Maintained by Georgia Power in partnership with the Historic Piedmont Scenic Byway Commission and Georgia Department of Natural Resources

Fast Facts

  • 15 miles of hiking and biking trails and interpretive signage enjoyed by more than 70,000 visitors each year
  • Features an effigy (rare rock formation) made of milky quartz rocks and is in the shape of a hawk. Estimated to be 2,000 years old. Some of the rocks are so large that some archaeologists believe they were dragged there with the use of deerskins. The Hawk appears to be flying southeast.

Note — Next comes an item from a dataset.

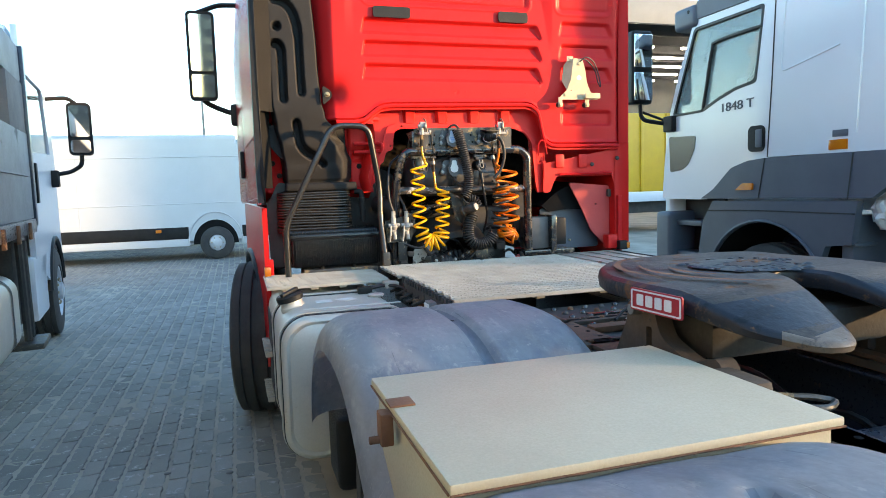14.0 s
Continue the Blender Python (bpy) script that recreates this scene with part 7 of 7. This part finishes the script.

  • It is not known who built the Rock Hawk Effigy, nor exactly when or why. Most of what we know comes from the limited research that has been conducted on the mounds and from speculation. The effigy was located on land occupied by Native Americans before early settlers took ownership via treaties and land grants shortly after 1800.
  • Near the Historic Piedmont Scenic Byway (Georgia Highway 16), which was once the Okfuskee Trail – a major “highway” through the Southeast that ultimately connected Charleston, South Carolina, with the Mississippi River.